--- Start of DATA SEGMENT ---
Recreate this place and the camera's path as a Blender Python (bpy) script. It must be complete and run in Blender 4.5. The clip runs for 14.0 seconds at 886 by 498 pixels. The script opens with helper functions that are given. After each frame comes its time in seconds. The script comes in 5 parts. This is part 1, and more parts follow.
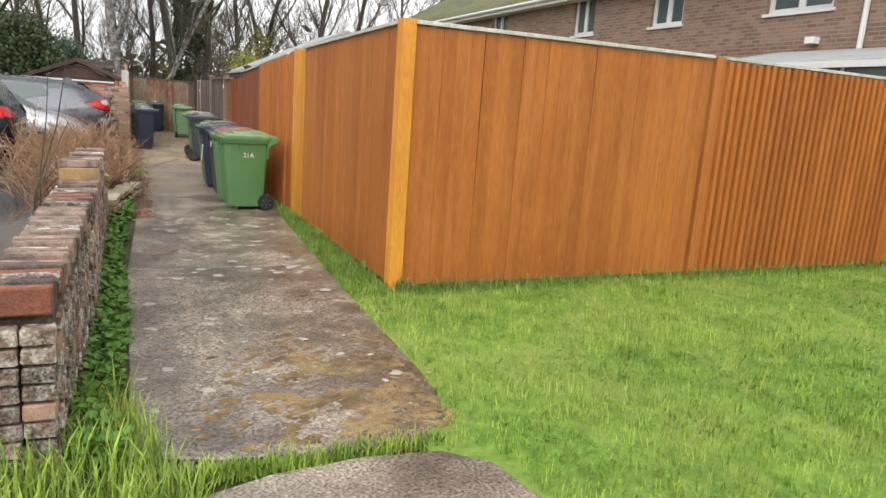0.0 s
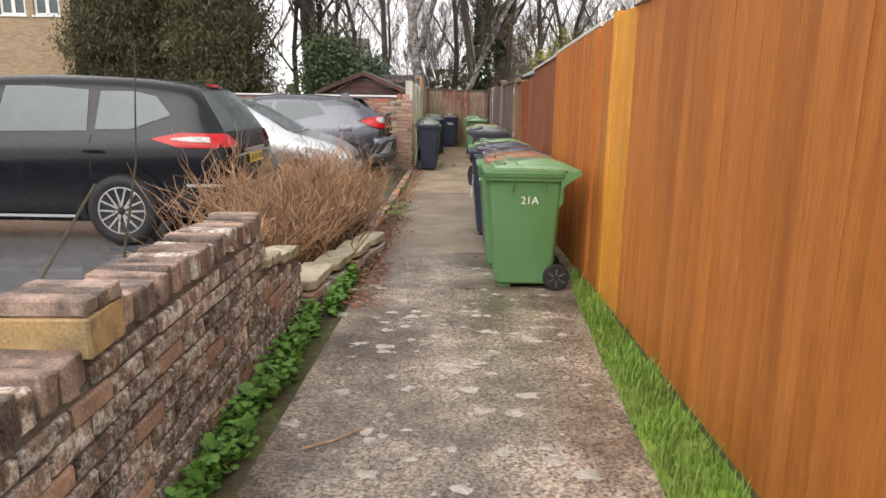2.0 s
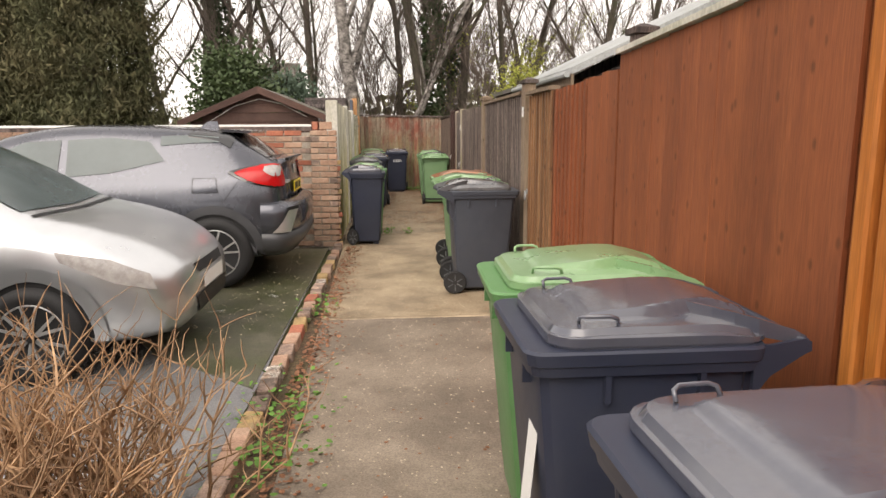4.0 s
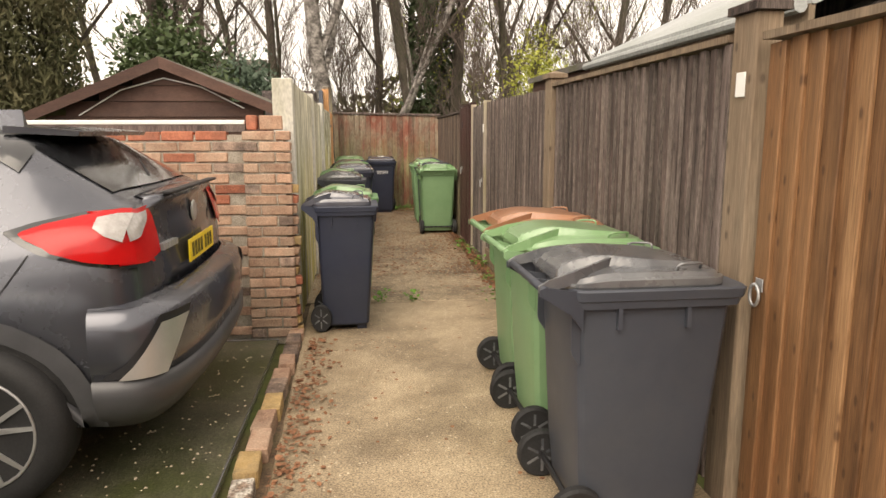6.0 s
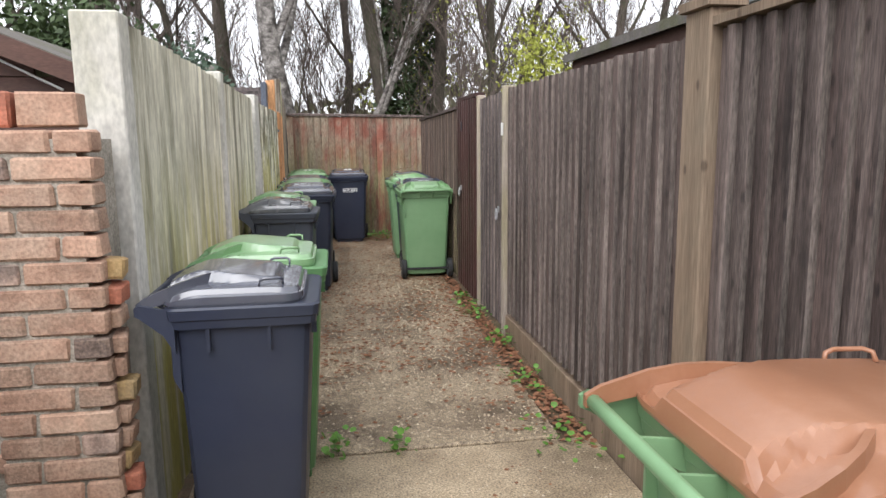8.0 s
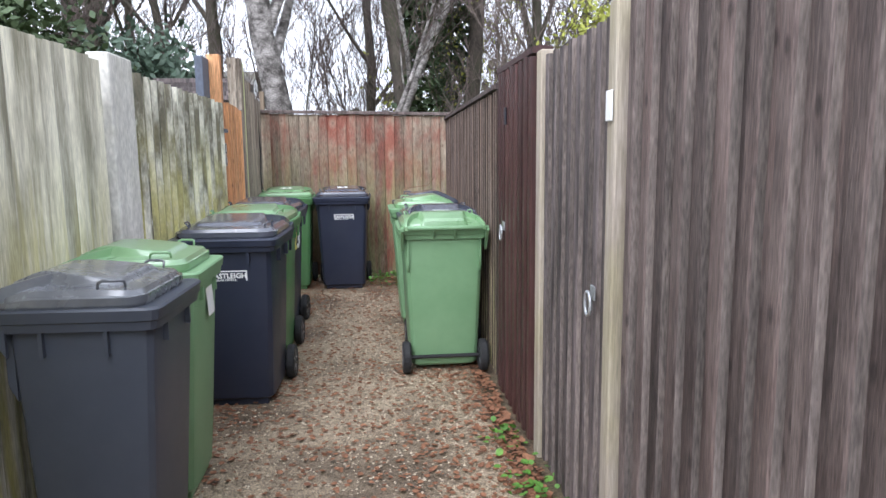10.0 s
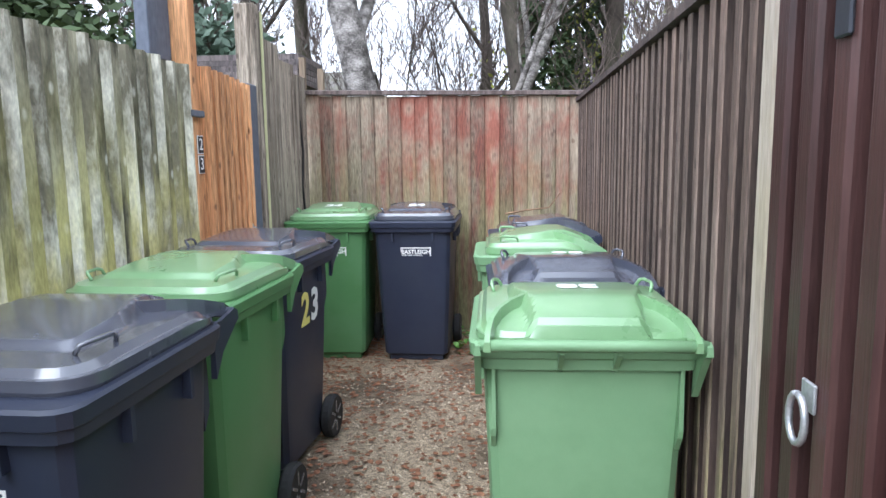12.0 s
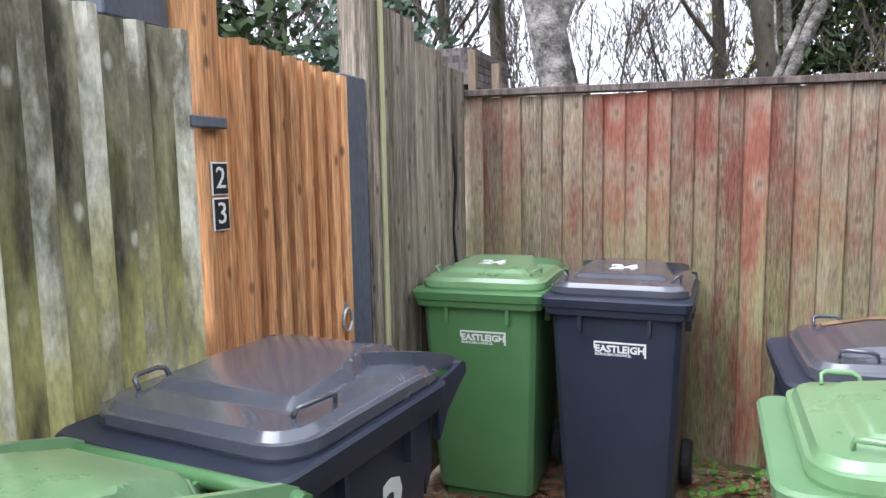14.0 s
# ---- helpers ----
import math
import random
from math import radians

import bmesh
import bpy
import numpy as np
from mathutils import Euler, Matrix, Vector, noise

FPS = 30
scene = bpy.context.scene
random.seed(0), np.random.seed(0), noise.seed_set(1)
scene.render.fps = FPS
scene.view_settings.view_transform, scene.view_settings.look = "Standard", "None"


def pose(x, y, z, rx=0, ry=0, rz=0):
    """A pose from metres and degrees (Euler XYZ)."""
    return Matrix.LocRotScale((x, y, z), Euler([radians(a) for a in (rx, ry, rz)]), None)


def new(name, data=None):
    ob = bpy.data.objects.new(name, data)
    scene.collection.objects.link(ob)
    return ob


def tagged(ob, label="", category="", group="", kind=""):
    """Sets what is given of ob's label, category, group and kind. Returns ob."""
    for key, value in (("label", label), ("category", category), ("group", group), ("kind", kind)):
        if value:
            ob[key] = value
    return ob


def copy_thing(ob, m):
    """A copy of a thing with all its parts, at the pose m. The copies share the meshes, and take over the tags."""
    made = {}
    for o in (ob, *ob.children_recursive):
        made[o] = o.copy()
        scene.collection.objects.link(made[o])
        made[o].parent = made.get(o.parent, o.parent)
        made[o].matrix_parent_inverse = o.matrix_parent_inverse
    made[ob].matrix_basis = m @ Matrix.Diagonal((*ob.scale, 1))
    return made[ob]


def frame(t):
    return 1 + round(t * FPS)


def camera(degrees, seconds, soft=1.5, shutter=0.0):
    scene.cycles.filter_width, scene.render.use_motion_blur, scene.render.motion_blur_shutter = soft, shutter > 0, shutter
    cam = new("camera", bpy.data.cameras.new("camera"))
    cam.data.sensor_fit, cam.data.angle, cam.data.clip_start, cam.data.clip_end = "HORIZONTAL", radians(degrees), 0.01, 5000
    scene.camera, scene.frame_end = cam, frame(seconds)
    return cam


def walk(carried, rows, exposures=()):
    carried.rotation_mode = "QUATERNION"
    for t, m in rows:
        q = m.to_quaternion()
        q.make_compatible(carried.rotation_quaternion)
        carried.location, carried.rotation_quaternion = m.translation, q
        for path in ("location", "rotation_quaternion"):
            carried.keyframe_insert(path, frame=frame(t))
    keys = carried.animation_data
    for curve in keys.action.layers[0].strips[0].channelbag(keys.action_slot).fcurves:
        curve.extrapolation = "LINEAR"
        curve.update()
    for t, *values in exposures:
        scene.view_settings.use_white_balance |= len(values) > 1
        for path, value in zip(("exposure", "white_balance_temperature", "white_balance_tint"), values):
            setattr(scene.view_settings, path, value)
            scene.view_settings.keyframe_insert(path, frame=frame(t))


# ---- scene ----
--- End of DATA SEGMENT ---
_INSTRUCTIONS TO FOLLOW_: Retype only what lies between the line bearing "for path in" and the line bearing "for curve in", keeping both of those lines.

_SOLUTION TO THIS PROBLEM_:
        for path in ("location", "rotation_quaternion"):
            carried.keyframe_insert(path, frame=frame(t))
    keys = carried.animation_data
    for curve in keys.action.layers[0].strips[0].channelbag(keys.action_slot).fcurves:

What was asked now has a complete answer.